Le mot Porphyre est néanmoins un mot à double entrée, probablement par simple effet du hasard, peut-être par un choix éclairé. Porphyre est le nom d’un philosophe néoplatonicien, Porphyre de Tyr[4], connu pour avoir été le disciple de Plotin. Ce qui nous a interpelé, c’est son « arbre de Porphyre », un schéma qui lui permet de classer les sujets d'après le genre et l'espèce, et qui comprend les concepts suivants : l'essence, le genre, la différence, l'espèce etc…  qui sont classés suivant une série de couple d’opposés, vide et plein, animé et inanimé, rationnel et irrationnel, etc... Ce qui nous renvoie à  notre point thème, celui de la division et du partage.
Dans le Livre Rouge Jung dessine une sorte d’arbre de Porphyre. Le dessin est muet mais l’on reconnait la forme de l’arbre avec son tronc central et, de part et d’autre, les branches qui tiennent les principes opposés. La couleur y suit un motif que l’on retrouve dans tous ses dessins de cette période, à savoir un motif bicolore en forme de volutes et de flammèches. Le choix de Jung pour ce motif n’est pas innocent, il s’agit de montrer que la création est construite sur l’opposition des contraires comme si l’espace ne pouvait se développer sans que les contraires en s’opposant ne lui donnent de l’ampleur.
Pour comprendre pourquoi même les pierres aiment, il faut partir de cette parole qu'Ibn Arabi[5] a mis dans la bouche de Dieu : « j’étais un trésor caché, et j’ai aimé être connu, aussi ai-je créé le monde. »
Cette parole montre le mouvement de Dieu, vers Dieu, par la créature. Dieu veut être regardé, sans doute est-il narcissique. Il produit la créature en la séparant de lui, celle-ci est créée par extraction et séparation. Cette  créature par sa naissance même, son être même, se trouve soumise à la relation d’Amour, produite par le manque. Lorsque Dieu divise le monde, la créature séparée éprouve le manque de son unité originelle et c’est ce manque que nous appelons Amour, amour qui relie Créateur et créatures, et créatures entre elles, en vertu duquel Dieu aime Ses créatures et Ses créatures L’aiment en retour. Amour par lequel Dieu connaît ses créatures et ses créatures Le connaissent. Ainsi Dieu se connaît lui-même dans l'échange d'amour envers ses créatures.
Ce n'est pas sans raison que la bible utiliser le verbe connaitre pour désigner l'acte sexuel : l’amour est le véhicule de la connaissance. Nous en avons vu la manifestation dans l'éducation d'Isaac, sans l'amour entre le père et le fils, le voyage vers la montagne aurait été vain.
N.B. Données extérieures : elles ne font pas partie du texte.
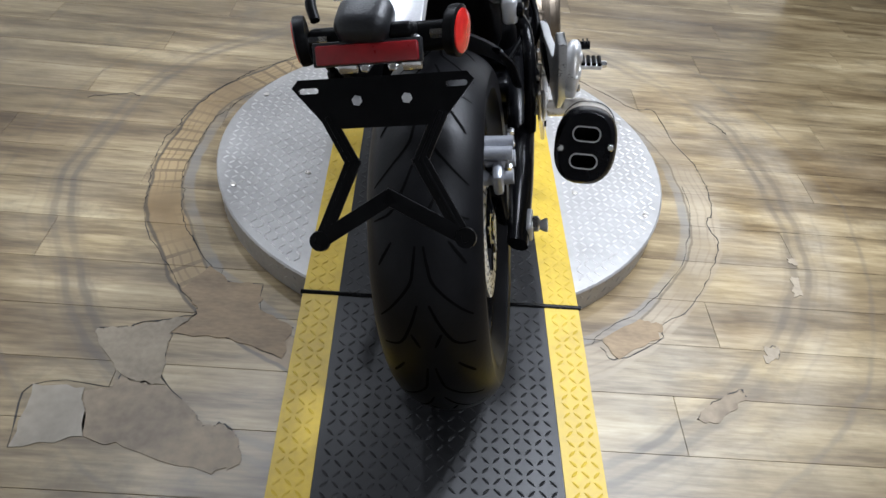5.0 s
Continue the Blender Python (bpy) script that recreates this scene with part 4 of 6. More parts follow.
# rear indicators
LED = noise_mix("clear_led_lens", (0.45, 0.46, 0.48), (0.75, 0.76, 0.78), 70, 0.12, metal=0.4, coat=0.8)
SMOKED = noise_mix("smoked_lens", (0.040, 0.040, 0.044), (0.085, 0.085, 0.09), 40, 0.26, coat=0.2)
for sx in (-1, 1):
    bm = bmesh.new()
    tube(bm, [(sx * 0.05, -0.10, 0.850), (sx * 0.10, -0.135, 0.853), (sx * 0.155, -0.143, 0.853)], [0.014, 0.012, 0.010], 12, 5, 0.8)
    ind = part("rear_indicator", bm, BLACK_PLASTIC, bike, "black rear indicator with smoked LED lens", 50)
    bm = bmesh.new()
    box(bm, (sx * 0.190, -0.143, 0.853), (0.090, 0.038, 0.034), None, 0.015, 4)
    part("housing", bm, BLACK_PLASTIC, ind, "", 60)
    bm = bmesh.new()
    box(bm, (sx * 0.190, -0.157, 0.853), (0.078, 0.018, 0.026), None, 0.008, 3)
    part("lens", bm, SMOKED, ind, "", 60)
    for k in range(4):
        bm = bmesh.new()
        bmesh.ops.create_uvsphere(bm, u_segments=14, v_segments=8, radius=0.0080,
                                  matrix=Matrix.Translation((sx * (0.161 + 0.0195 * k), -0.1595, 0.8505)))
        part("led", bm, LED, ind, "clear LED bulb", 80)

# plate hanger: tongue, lamp, reflectors and star-shaped bracket
bm = bmesh.new()
box(bm, (0.010, -0.295, 0.846), (0.078, 0.120, 0.016), Matrix.Rotation(radians(14), 4, "X"), 0.005, 2)
hanger = part("plate_hanger", bm, ALLOY, bike, "silver tongue that carries the plate bracket", 30)
bm = bmesh.new()
box(bm, (0, -0.325, 0.828), (0.175, 0.05, 0.034), Matrix.Rotation(radians(-25), 4, "X"), 0.01, 3)
part("crossbar", bm, BLACK_PLASTIC, hanger, "", 50)
bm = bmesh.new()
box(bm, (-0.010, -0.353, 0.864), (0.066, 0.056, 0.042), Matrix.Rotation(radians(-8), 4, "Z") @ Matrix.Rotation(radians(20), 4, "X"), 0.019, 5)
part("plate_lamp", bm, GREY_PLASTIC, hanger, "black rounded plate lamp", 60)
bm = bmesh.new()
box(bm, (0.030, -0.352, 0.850), (0.032, 0.04, 0.018), Matrix.Rotation(radians(-25), 4, "X"), 0.007, 3)
part("bump_stop", bm, BLACK_PLASTIC, hanger, "", 50)
bm = bmesh.new()
box(bm, (-0.008, -0.378, 0.837), (0.118, 0.012, 0.022), Matrix.Rotation(radians(-28), 4, "X"), 0.003, 2)
part("red_strip", bm, RED_STRIP, hanger, "dark red rear reflector strip", 40)
bm = bmesh.new()
box(bm, (-0.008, -0.376, 0.837), (0.126, 0.008, 0.027), Matrix.Rotation(radians(-28), 4, "X"), 0.002, 2)
part("strip_frame", bm, GREY_PLASTIC, hanger, "", 40)
for sx in (-1, 1):
    bm = bmesh.new()
    M = Matrix.Translation((sx * 0.092, -0.347, 0.842)) @ Matrix.Rotation(radians(-14 * sx), 4, "Z") @ Matrix.Scale(0.76, 4)
    lathe(bm, [(0.0, -0.012), (0.036, -0.012), (0.038, -0.004), (0.038, 0.004), (0.035, 0.006), (0.0, 0.006)], M @ Matrix.Rotation(0 if sx > 0 else math.pi, 4, "Z"), 36)
    cup = part("side_reflector", bm, BLACK_PLASTIC, hanger, "round red side reflector in a black cup", 40)
    bm = bmesh.new()
    lathe(bm, [(0.0, 0.011), (0.02, 0.0105), (0.032, 0.008), (0.0335, 0.003)], M @ Matrix.Rotation(0 if sx > 0 else math.pi, 4, "Z"), 36)
    part("lens", bm, RED_REFLECTOR, hanger, "bright red lens", 50)
    bm = bmesh.new()
    bolt(bm, (sx * 0.060, -0.345, 0.84), (sx, 0, 0), 0.006, 0.028)
    part("bolt", bm, BRIGHT, hanger)
    if sx < 0:
        bm = bmesh.new()
        tube(bm, [(sx * 0.075, -0.33, 0.858), (sx * 0.082, -0.312, 0.872), (sx * 0.078, -0.30, 0.880)], [0.006, 0.007, 0.004], 8, 4)
        part("reflector_clip", bm, BLACK_PLASTIC, hanger, "", 50)
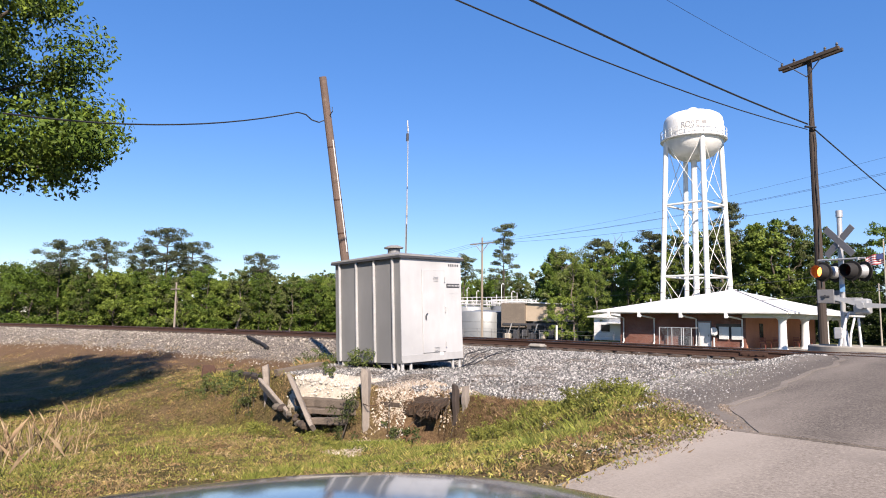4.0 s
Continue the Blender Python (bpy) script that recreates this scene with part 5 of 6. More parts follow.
def build_woods():
    kinds = [broad_tree(i, 11.0, w, 0.155, m, n, 46, 0.17, f, b) for i, m, w, n, f, b in (
        (11, LEAF_WOOD, 3.0, 48, 0.06, 0), (12, LEAF_LIGHT, 2.3, 44, 0.05, 0), (13, LEAF_WOOD, 3.5, 52, 0.12, 0), (14, LEAF_DULL, 2.2, 40, 0.08, 5),
        (15, LEAF_LIGHT, 3.0, 50, 0.15, 0), (16, LEAF_WOOD, 2.6, 48, 0.05, 0), (17, LEAF_DULL, 1.9, 34, 0.1, 7), (18, LEAF_SHADE, 3.1, 50, 0.04, 0), (19, LEAF_SHADE, 2.6, 48, 0.06, 0))]
    pines = [pine_tree(31, 19.0, 3.3, LEAF_PINE, 0.45, 24, 0.75), pine_tree(32, 17.0, 2.7, LEAF_PINE, 0.6, 22, 0.7), pine_tree(33, 18.0, 3.6, LEAF_PINE, 0.72, 20, 0.85),
             pine_tree(34, 15.0, 4.6, LEAF_PINE, 0.66, 22, 0.8, 0.55), pine_tree(35, 15.0, 3.9, LEAF_PINE, 0.72, 18, 0.8, 0.55)]
    rnd = random.Random(5)

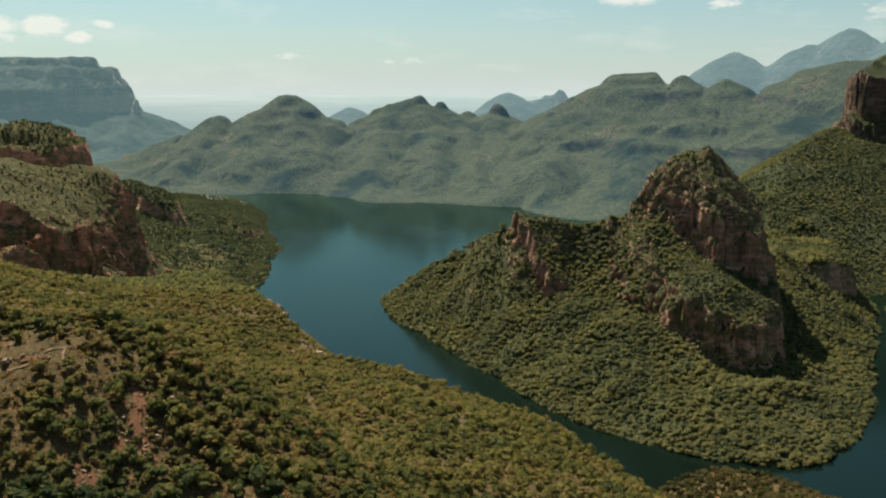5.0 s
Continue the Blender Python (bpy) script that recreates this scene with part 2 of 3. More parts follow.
mw.link(sheen.outputs[0], wet.inputs[2])
mw.link(wet.outputs[0], mw.t.nodes["Material Output"].inputs["Surface"])
m_water = mw.m

mg = Mat("plain_ground", 0.95, 0.1)
mg.colour(mg.ramp(mg.noise(240.0, 6, 0.65), [(0.3, (0.09, 0.12, 0.07)), (0.5, (0.13, 0.15, 0.09)), (0.68, (0.26, 0.24, 0.17))]))
m_ground = mg.m


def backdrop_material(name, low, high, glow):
    """Mountains so far off that hazy air shines before them, painted in as emission."""
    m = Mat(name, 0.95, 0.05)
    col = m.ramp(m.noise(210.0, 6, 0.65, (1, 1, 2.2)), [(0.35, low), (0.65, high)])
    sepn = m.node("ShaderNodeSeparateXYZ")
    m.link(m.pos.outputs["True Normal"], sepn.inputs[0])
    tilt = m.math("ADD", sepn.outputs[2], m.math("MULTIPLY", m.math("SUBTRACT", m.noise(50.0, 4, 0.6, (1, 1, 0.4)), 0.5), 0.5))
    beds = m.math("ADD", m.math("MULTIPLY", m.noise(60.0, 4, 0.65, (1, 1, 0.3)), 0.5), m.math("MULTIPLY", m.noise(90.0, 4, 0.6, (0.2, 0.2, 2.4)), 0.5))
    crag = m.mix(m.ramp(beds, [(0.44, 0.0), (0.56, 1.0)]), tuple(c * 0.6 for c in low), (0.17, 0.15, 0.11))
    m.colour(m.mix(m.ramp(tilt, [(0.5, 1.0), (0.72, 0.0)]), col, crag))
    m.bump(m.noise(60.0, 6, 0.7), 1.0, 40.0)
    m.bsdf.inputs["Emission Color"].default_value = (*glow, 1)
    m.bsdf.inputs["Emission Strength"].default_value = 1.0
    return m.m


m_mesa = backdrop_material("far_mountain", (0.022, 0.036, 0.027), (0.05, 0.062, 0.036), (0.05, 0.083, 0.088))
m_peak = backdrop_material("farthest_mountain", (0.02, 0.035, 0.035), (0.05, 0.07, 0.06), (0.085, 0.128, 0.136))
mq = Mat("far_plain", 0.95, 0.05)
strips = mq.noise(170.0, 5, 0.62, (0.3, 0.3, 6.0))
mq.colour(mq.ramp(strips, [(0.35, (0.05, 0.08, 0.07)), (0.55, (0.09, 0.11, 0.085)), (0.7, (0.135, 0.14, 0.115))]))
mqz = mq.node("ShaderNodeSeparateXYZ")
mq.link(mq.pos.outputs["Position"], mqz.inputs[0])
mq.link(mq.ramp(mq.math("DIVIDE", mqz.outputs[2], 320.0), [(0.3, (0.15, 0.2, 0.205)), (0.97, (0.255, 0.3, 0.3))]), mq.bsdf.inputs["Emission Color"])      # haze painted in as glow, since the air thickens towards the horizon
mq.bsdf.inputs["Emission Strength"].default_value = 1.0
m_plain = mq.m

# ---- number tools for the land ----
rng = np.random.default_rng(7)
_LAT = rng.random((256, 256))


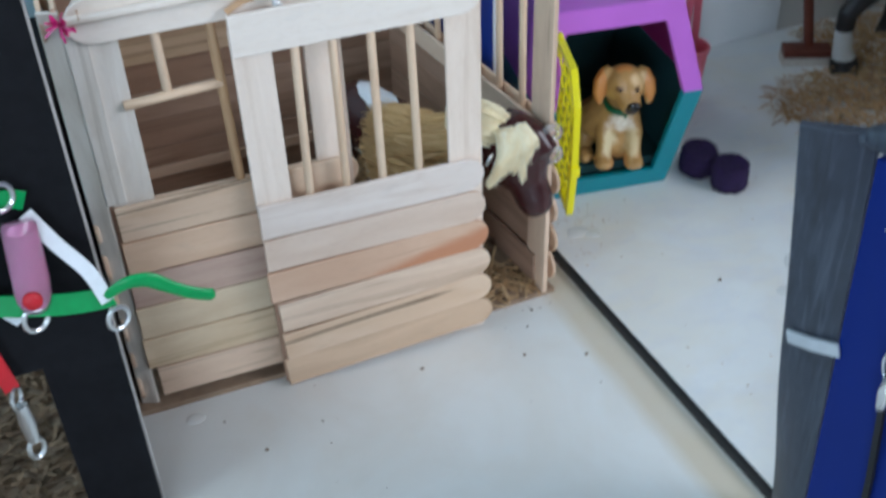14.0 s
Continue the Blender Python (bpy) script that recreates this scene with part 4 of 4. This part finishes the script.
ZT, ZM = 124.0, 72.0
upper_o = [(-49.8, ZM), (-40, ZT), (40, ZT), (49.8, ZM)]
upper_i = [(-39.0, ZM), (-30.0, 112), (29.0, 112), (37.6, ZM)]
lower_o = [(49.8, ZM), (40, 0), (-40, 0), (-49.8, ZM)]
lower_i = [(37.6, ZM), (30, 12.5), (-31, 12.5), (-39.0, ZM)]
thin = lambda o, f: [(x * f, ZM + (z - ZM) * f) for x, z in o]  # noqa: E731


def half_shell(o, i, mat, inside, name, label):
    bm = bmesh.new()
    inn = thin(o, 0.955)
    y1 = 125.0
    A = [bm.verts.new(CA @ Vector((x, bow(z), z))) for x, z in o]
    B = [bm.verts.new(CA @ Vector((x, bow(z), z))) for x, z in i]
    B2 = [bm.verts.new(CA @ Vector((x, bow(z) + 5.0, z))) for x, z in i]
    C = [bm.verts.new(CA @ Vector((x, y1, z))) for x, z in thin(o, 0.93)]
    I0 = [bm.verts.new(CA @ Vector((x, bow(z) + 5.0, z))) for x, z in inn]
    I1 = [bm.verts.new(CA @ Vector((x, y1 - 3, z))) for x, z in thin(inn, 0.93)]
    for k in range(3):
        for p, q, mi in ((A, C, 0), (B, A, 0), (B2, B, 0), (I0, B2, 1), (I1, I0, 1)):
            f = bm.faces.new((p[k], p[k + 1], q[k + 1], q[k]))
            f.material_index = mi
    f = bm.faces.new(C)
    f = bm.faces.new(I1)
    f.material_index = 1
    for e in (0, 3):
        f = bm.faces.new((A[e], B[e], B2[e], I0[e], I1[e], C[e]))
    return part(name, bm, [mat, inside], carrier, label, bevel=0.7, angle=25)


# darker copy of the teal plastic, with the carrier's inner shade in its colour
TEAL_SHADED = plain("teal_inside_shaded", (0.014, 0.055, 0.060), 0.55, var=0.1)
half_shell(upper_o, upper_i, PURPLE, MAROON, "upper_shell", "glossy purple upper half")
half_shell(lower_o, lower_i, TEAL, TEAL_SHADED, "lower_shell", "teal lower half")
bm = bmesh.new()
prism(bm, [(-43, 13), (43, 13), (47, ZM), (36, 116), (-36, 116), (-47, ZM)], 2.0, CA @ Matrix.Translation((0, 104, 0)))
part("rear_wall", bm, TEAL_SHADED, carrier, "teal rear wall, its colour darkened for the shade inside")
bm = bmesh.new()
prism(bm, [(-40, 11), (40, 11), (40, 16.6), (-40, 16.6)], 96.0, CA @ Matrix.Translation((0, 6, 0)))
part("floor_tray", bm, TEAL_SHADED, carrier, "teal floor tray, its colour darkened for the shade inside")
# carrying handle
bm = bmesh.new()
line = [CA @ Vector((-7 + 6 * math.cos(a) * 0.2, 60 + 20 * math.cos(a), ZT - 2 + 23 * math.sin(a))) for a in (math.pi * k / 18 for k in range(19))]
strap(bm, line, 6, 5, (1, 0, 0))
part("handle", bm, PURPLE, carrier, bevel=1.0)
# yellow mesh door, swung open towards the front
hinge = CA @ Vector((-33, 3, 0))
dd = Vector((-0.262, -0.965, 0))
dn = Vector((-dd.y, dd.x, 0))
DOORM = Matrix(((dd.x, dn.x, 0, hinge.x), (dd.y, dn.y, 0, hinge.y), (0, 0, 1, 0), (0, 0, 0, 1)))
out = [(0, 44), (0, 98), (12, 117), (46, 117), (58, 100), (58, 62), (51, 27), (11, 27)]
inn = [((x - 29) * 0.84 + 29, (z - 72) * 0.9 + 72) for x, z in out]
bm = bmesh.new()
rings = [[bm.verts.new(DOORM @ Vector((x, y, z))) for x, z in o] for o, y in ((out, -2), (inn, -2), (inn, 2), (out, 2))]
for k in range(4):
    r0, r1 = rings[k], rings[(k + 1) % 4]
    for i in range(8):
        bm.faces.new((r0[i], r0[(i + 1) % 8], r1[(i + 1) % 8], r1[i]))
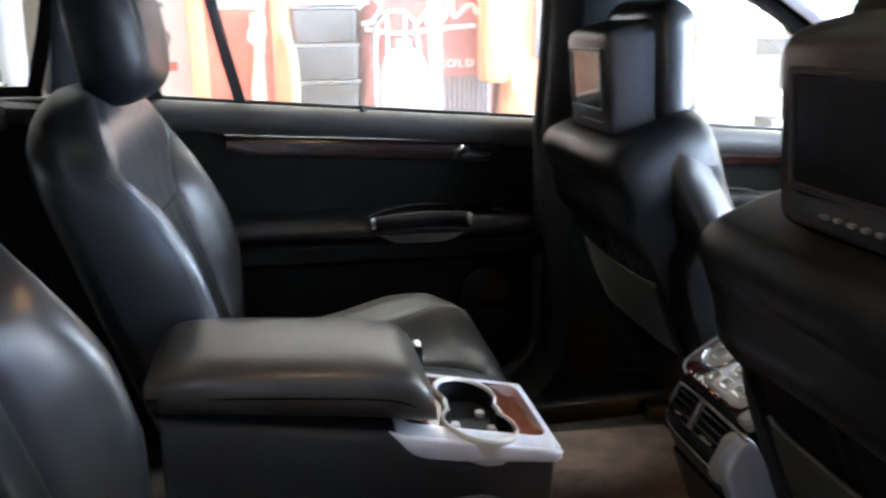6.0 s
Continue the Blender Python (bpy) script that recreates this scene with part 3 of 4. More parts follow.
    if rear:
        topz = 1.455
        edge = [(0.398, 0.775, belt(0.4)), (0.392, 0.745, 1.20), (0.386, 0.69, 1.35), (0.372, 0.645, 1.445), (0.30, 0.63, topz + 0.020), (-0.10, 0.63, topz + 0.015), (-0.36, 0.645, 1.43), (-0.50, 0.665, 1.385)]
        tail = [(-0.50, 0.665, 1.385), (-0.47, 0.715, 1.28), (-0.42, 0.775, belt(-0.42))]
        if m.determinant() < 0:
            edge[:5] = [(0.412, 0.775, belt(0.4)), (0.416, 0.735, 1.22), (0.406, 0.69, 1.35), (0.405, 0.650, 1.445), (0.30, 0.63, topz + 0.020)]
            edge[-2:] = [(-0.44, 0.645, 1.435), (-0.66, 0.665, 1.385)]
            tail = [(-0.66, 0.665, 1.385), (-0.655, 0.715, 1.28), (-0.60, 0.775, belt(-0.60))]
        wide = 0.042 if m.determinant() < 0 else 0.02
        deep = 0.009 if m.determinant() < 0 else 0.016
        sweep(smooth_path(edge, 6), [(-wide, -deep), (wide, -deep), (wide, deep), (-wide, deep)], (0, 1, 0), bm=fr)
        sweep(smooth_path(tail, 6), [(-0.02, -0.016), (0.02, -0.016), (0.02, 0.016), (-0.02, 0.016)], (0, 1, 0), bm=fr)
        put("window_frame", fr, MATTE if m.determinant() < 0 else PLASTIC, d, "black window frame")
        put("glass_divider", sweep(smooth_path([(-0.252, 0.772, belt(-0.25)), (-0.270, 0.740, 1.24), (-0.305, 0.655, 1.44)], 4), [(-0.011, -0.008), (0.011, -0.008), (0.011, 0.008), (-0.011, 0.008)], (0, 1, 0)), RUBBER, d)
        poly = [(0.39, 0.785, belt(0.39) - 0.02), (0.385, 0.735, 1.24), (0.36, 0.65, 1.45), (-0.1, 0.64, 1.465), (-0.38, 0.655, 1.43), (tail[0][0] + 0.01, 0.67, 1.38), (tail[2][0] + 0.01, 0.785, belt(-0.41) - 0.02)]
    else:
        q0 = x0 + 0.06 if m.determinant() > 0 else x0 - 0.045
        edge = [(q0, 0.785, belt(x0)), (q0, 0.755, 1.20), (q0 - 0.01, 0.71, 1.33), (q0, 0.680, 1.425), (0.62, 0.695, 1.384), (0.74, 0.711, 1.336), (0.86, 0.728, 1.28), (0.98, 0.748, 1.213), (1.10, 0.765, 1.145), (1.16, 0.78, 1.10)]
        if m.determinant() < 0:
            edge[:4] = [(q0 - 0.010, 0.785, belt(x0)), (q0 - 0.014, 0.755, 1.20), (q0 - 0.038, 0.71, 1.33), (q0 - 0.020, 0.680, 1.425)]
        else:
            edge[3:] = [(q0, 0.680, 1.45), (0.84, 0.715, 1.37), (1.03, 0.755, 1.26), (1.22, 0.795, 1.12)]
        rise = smooth_path(edge, 6)
        sweep(rise[18:], [(-0.034, -0.016), (0.034, -0.016), (0.034, 0.016), (-0.034, 0.016)], (0, 1, 0), bm=fr)
        put("window_frame", fr, MATTE, d, "black window frame")
        put("frame_upright", sweep(rise[:19], [(-0.034, -0.016), (0.034, -0.016), (0.034, 0.016), (-0.034, 0.016)], (0, 1, 0)), PAINT if m.determinant() < 0 else PLASTIC, d, "painted rear upright of the window frame")
        poly = [(x0 + 0.06, 0.785, belt(x0) - 0.02), (x0 + 0.06, 0.735, 1.24), (x0 + 0.06, 0.685, 1.40), (0.74, 0.711, 1.33), (0.98, 0.748, 1.205), (1.14, 0.785, 1.09)]
    # Far panes get the film that imitates glare.
    gl = put("window_glass", loft([[Vector(p) for p in poly], [Vector((p[0], p[1] + 0.004, p[2])) for p in poly]]), HAZED if m.determinant() > 0 else GLASS, d)
    gl.visible_shadow = False
    if not rear and m.determinant() < 0:
        rings = []
        for i in range(9):
            u = 0.5 * math.pi * i / 8.6
            rings.append([Vector((1.02 + 0.075 * math.sin(u), 0.925 + 0.098 * math.cos(u) ** 0.7 * math.cos(w), 1.090 + 0.070 * math.cos(u) ** 0.7 * math.sin(w))) for w in [2 * math.pi * k / 28 for k in range(28)]])
        mir = put("door_mirror", loft(rings), MATTE, d, "black door mirror housing", 60)
        put("mirror_glass", slab([(0.925 + 0.086 * math.cos(w), 1.090 + 0.062 * math.sin(w)) for w in [2 * math.pi * k / 28 for k in range(28)]], "x", 1.012, 1.018, 0.001), CHROME, mir, "mirror glass")
        put("mirror_cap", box(1.03, 1.07, 0.985, 1.028, 1.075, 1.140, 0.016, 3), PAINT, mir, "silver outer cap")
        put("mirror_foot", rod((1.06, 0.80, 1.075), (1.05, 0.88, 1.080), 0.030, 0.026), PLASTIC, mir)
    if rear:
        put("lock_pin", rod((-0.008, 0.748, belt(0) - 0.004), (-0.008, 0.748, belt(0) + 0.010), 0.006, 0.005), PLASTIC)
    return d


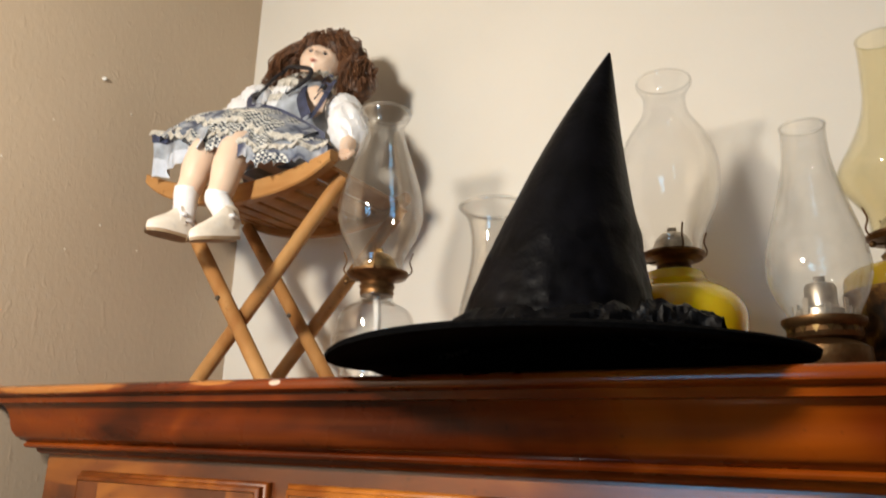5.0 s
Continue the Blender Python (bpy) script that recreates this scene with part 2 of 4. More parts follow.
def tube(points, radius, n=10, steps=5, cap=True):
    line = [Vector(p) for p in (smooth_line(points, steps) if steps > 1 else points)]
    radii = radius if isinstance(radius, (list, tuple)) else [radius] * 2
    bm, rings = bmesh.new(), []
    side = None
    for i, p in enumerate(line):
        d = (line[min(i + 1, len(line) - 1)] - line[max(i - 1, 0)]).normalized()
        if side is None:
            side = d.orthogonal().normalized()
        side = (side - d * side.dot(d)).normalized()
        up = d.cross(side)
        s = i / (len(line) - 1) * (len(radii) - 1)
        k = min(int(s), len(radii) - 2)
        r = radii[k] + (radii[k + 1] - radii[k]) * (s - k)
        rings.append([bm.verts.new(p + r * (math.cos(2 * math.pi * j / n) * side + math.sin(2 * math.pi * j / n) * up)) for j in range(n)])
    for a, b in zip(rings, rings[1:]):
        for j in range(n):
            bm.faces.new((a[j], a[(j + 1) % n], b[(j + 1) % n], b[j]))
    if cap:
        bm.faces.new(rings[0])
        bm.faces.new(rings[-1])
    return bm


def ball(c, r, n=20, rough=0.0, freq=20.0, turn=None):
    bm = bmesh.new()
    r = (r, r, r) if isinstance(r, (int, float)) else r
    m = Matrix.Translation(c) @ (turn or Matrix()) @ Matrix.Diagonal((*r, 1))
    bmesh.ops.create_uvsphere(bm, u_segments=n, v_segments=max(6, n * 2 // 3), radius=1, matrix=m)
    if rough:
        for v in bm.verts:
            d = (v.co - Vector(c)).normalized()
            v.co += d * rough * noise.noise(v.co * freq)
    return bm


def prism(outline, y0, y1, bev=0.0):
    """An outline in x and z, drawn from y0 (front) to y1 (back)."""
    bm = bmesh.new()
    a = [bm.verts.new((x, y0, z)) for x, z in outline]
    b = [bm.verts.new((x, y1, z)) for x, z in outline]
    bm.faces.new(a)
    bm.faces.new(b[::-1])
    for i in range(len(a)):
        j = (i + 1) % len(a)
        bm.faces.new((a[i], b[i], b[j], a[j]))
    if bev:
        bmesh.ops.bevel(bm, geom=[e for e in bm.edges if all(v.co.y < y0 + 1e-5 for v in e.verts)], offset=bev, segments=2, affect="EDGES", profile=0.5)
    return bm


def loft(lines, close_line=True, close_all=False):
    """Joins lines of equally many points by quads."""
    bm = bmesh.new()
    rows = [[bm.verts.new(p) for p in line] for line in lines]
    for a, b in list(zip(rows, rows[1:])) + ([(rows[-1], rows[0])] if close_all else []):
        n = len(a)
        for i in range(n if close_line else n - 1):
            j = (i + 1) % n
            bm.faces.new((a[i], a[j], b[j], b[i]))
    return bm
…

Cet amour est universel et équanime puisqu’il est fondé sur la séparation universelle entre les créatures et le créateur. Ce n’est que par l’attitude de la créature envers son Créateur que cet amour devient bénéfique ou maléfique.   

Le troisième jour se poursuit avec l’apparition des plantes et de leur semence ainsi que des arbres avec leur fruit. Le règne végétal – qui deviendra la nourriture – apparait là avec les marques de la reproduction sexuée.  Le mot n’est pas explicite, mais nous avons déjà évoqué le caractère fendu du noyau et de la semence, ajoutons ici que le mot « sexe » provient du latin du latin secare «couper, diviser». S’il n’y a que deux sexes, c’est que ceux-ci relèvent de l’opposition des contraires, comme le jour et la nuit, le sec et l’humide, le chaud et le froid.
Nous n’allons pas aller plus loin dans l’examen de la création la suite n’apportant rien à notre propos. Les jours suivants verront la création des astres, suivis de la création de animaux marins et aériens, puis des animaux terrestres, compris l’homme.
Là aussi, la création du soleil après la terre et les plantes peut paraître absurde pour un esprit rationnel, mais il ne faudrait pas croire que ceux qui ont écrit cela, ont commis cette faute par sottise. Non, acte délibéré qui fait sens sur le plan symbolique.




[2] Mentionné dans l’évangile de Jean en 19 :13. Pilate, ayant entendu ces paroles, amena Jésus dehors; et il s'assit sur le tribunal, au lieu appelé le Pavé, et en hébreu Gabbatha
[3]En hébreux : Behat : usage unique dans la bible
[4] 234 -v.310 Ap JC – Tyr, par un heureux hasard, renvoie à Hiram de Tyr, l’architecte de Salomon.
[5] Al-Futûhât al-Makkiya d'Ibn 'Arabî, II, p. 322, chap. 178 hadith apocryphe. Ibn Arabi (1165-1240) est considéré comme le plus grand maître (cheikh al-akbar) dans la tradition soufie mais est plutôt déconsidéré par l’orthodoxie islamique. En particulier parce que sa doctrine flirte avec le panthéisme.